Incendia (Auction)

Problem Statement

The auction protocol operates in four main phases: setup, registration, bidding, and determination. In the setup phase, the organizer deploys or configures a smart contract on the blockchain, specifying parameters such as the auction options, time frames, and proof-of-burn verification logic. During registration, eligible bidders generate commitments to their identities and submit zero-knowledge proofs of eligibility. These commitments are aggregated into a Merkle tree, and the resulting root is stored on-chain to define the set of authorized bidders. This structure ensures that only registered participants can later submit valid bids while preserving anonymity.In the bidding phase, each bidder generates a unique, unspendable burn address (hash of some parameters including: bid amount, bidder's id, ceremony's id, random value) and sends a small amount of tokens to it, effectively committing to their bid. The bidder then produces a zero-knowledge proof attesting to the correctness of the burn, their eligibility, and the proper formation of a unique nullifier that prevents double bidding. During the winner determination phase, the bidder submits their plaintext bid along with the proof to the smart contract. The contract verifies the proof on-chain, ensures the nullifier’s uniqueness, and immediately updates the winner so far. This design eliminates the need for trusted authorities, maintaining transparency, scalability, and bidder anonymity through unlinkability between bidders and bids.

Solution

The smart contracts — including the Auction, Factory, and Verifier — are written in Solidity and tested using Hardhat.

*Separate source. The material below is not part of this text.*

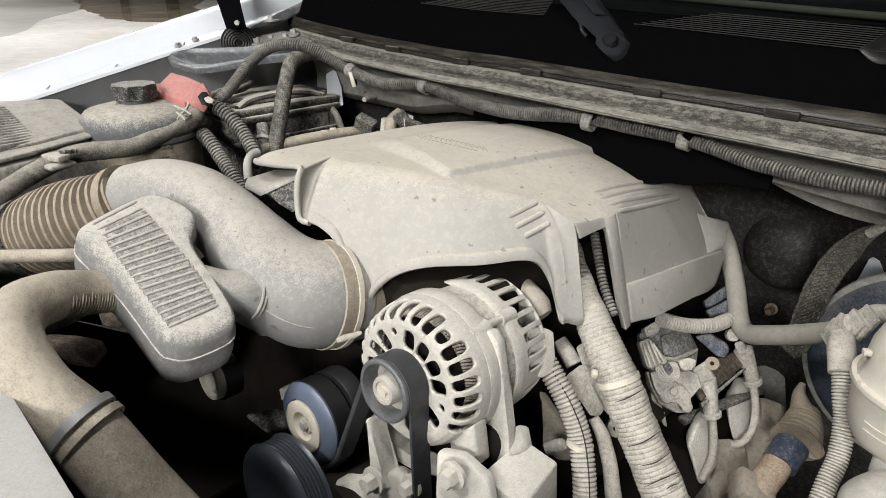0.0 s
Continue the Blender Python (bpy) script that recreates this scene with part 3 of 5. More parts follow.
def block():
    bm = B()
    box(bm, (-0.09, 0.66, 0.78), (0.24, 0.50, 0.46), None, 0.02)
    part("block", bm, M_PITSHADE, engine, "dark engine block")
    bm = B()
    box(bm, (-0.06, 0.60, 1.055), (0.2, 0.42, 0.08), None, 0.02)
    part("intake_manifold", bm, M_PITSHADE, engine, "plastic intake manifold in shade-black colour")
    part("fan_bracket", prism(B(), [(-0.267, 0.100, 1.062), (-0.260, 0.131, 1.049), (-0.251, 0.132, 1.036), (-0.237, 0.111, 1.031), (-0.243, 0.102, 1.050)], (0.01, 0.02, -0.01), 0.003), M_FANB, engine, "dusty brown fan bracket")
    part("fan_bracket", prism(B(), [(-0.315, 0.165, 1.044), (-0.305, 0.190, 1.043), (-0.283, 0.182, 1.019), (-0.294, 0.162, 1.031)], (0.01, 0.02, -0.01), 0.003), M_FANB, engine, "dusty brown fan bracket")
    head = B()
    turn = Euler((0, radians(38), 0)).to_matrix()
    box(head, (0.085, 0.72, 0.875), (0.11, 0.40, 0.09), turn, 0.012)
    part("valve_cover", head, M_PITSHADE, engine, "valve cover in shade-black colour")
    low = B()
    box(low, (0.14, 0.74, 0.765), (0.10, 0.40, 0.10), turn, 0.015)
    part("cylinder_head", low, M_PITSHADE, engine, "cylinder head in shade-black colour")
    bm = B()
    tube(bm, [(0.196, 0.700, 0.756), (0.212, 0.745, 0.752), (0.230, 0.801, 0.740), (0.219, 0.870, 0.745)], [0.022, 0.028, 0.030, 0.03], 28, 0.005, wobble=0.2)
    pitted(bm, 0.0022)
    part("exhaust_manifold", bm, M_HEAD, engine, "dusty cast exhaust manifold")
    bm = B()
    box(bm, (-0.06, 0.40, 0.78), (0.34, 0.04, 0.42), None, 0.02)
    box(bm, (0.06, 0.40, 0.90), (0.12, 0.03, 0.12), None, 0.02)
    part("front_cover", bm, M_PITSHADE, engine, "dark timing cover")
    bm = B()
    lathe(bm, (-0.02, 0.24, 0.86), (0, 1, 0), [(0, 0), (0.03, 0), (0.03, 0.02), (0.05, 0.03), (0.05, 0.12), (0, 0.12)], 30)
    part("fan_hub", bm, M_PITSHADE, engine, "dark fan hub")


block()


# ---- the engine cover ----
def crown(x, y):
    """Height of the cover's domed top."""
    k = np.where(x > -0.12, 1.1, 0.25)
    return 1.193 - k * (x + 0.12) ** 2 - 0.62 * np.maximum(0, y - 0.62) ** 2


def ease(t):
    t = np.clip(t, 0, 1)
    return t * t * (3 - 2 * t)


def plateau(x, y):
    """The raised panel on the top, with a plain stepped edge towards the driver side."""
    s = -(x - (-0.051 + 0.155 * (y - 0.487)))
    f = (y - 0.470) - 0.12 * np.maximum(0, -x - 0.06)
    w = x - (-0.245 + 0.22 * (y - 0.49))
    return 0.0068 * ease(s / 0.007) * ease(f / (0.012 + 0.16 * np.maximum(0, -x - 0.06))) * ease(w / 0.05)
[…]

The deployment script currently supports the following networks: hardhat, hardhatMainnet, hardhatOp, and sepolia.The zero-knowledge proofs, including proof-of-burn and proof-of-inclusion, are implemented using Groth16. The on-chain verifier contract is responsible for verifying these proofs.Auction participation is integrated with MetaMask, allowing users to securely manage all transactions directly from their own wallets. The frontend is built with Next.js (App Router) using TypeScript. We use Alchemy APIs.To improve scalability and fairness, the implementation leverages the Archology framework, which enables parallel state updates in the EVM for a large number of transactions. This is particularly useful for handling high-volume bid submissions simultaneously, ensuring a fair bidding process and seamless scaling for massive participation.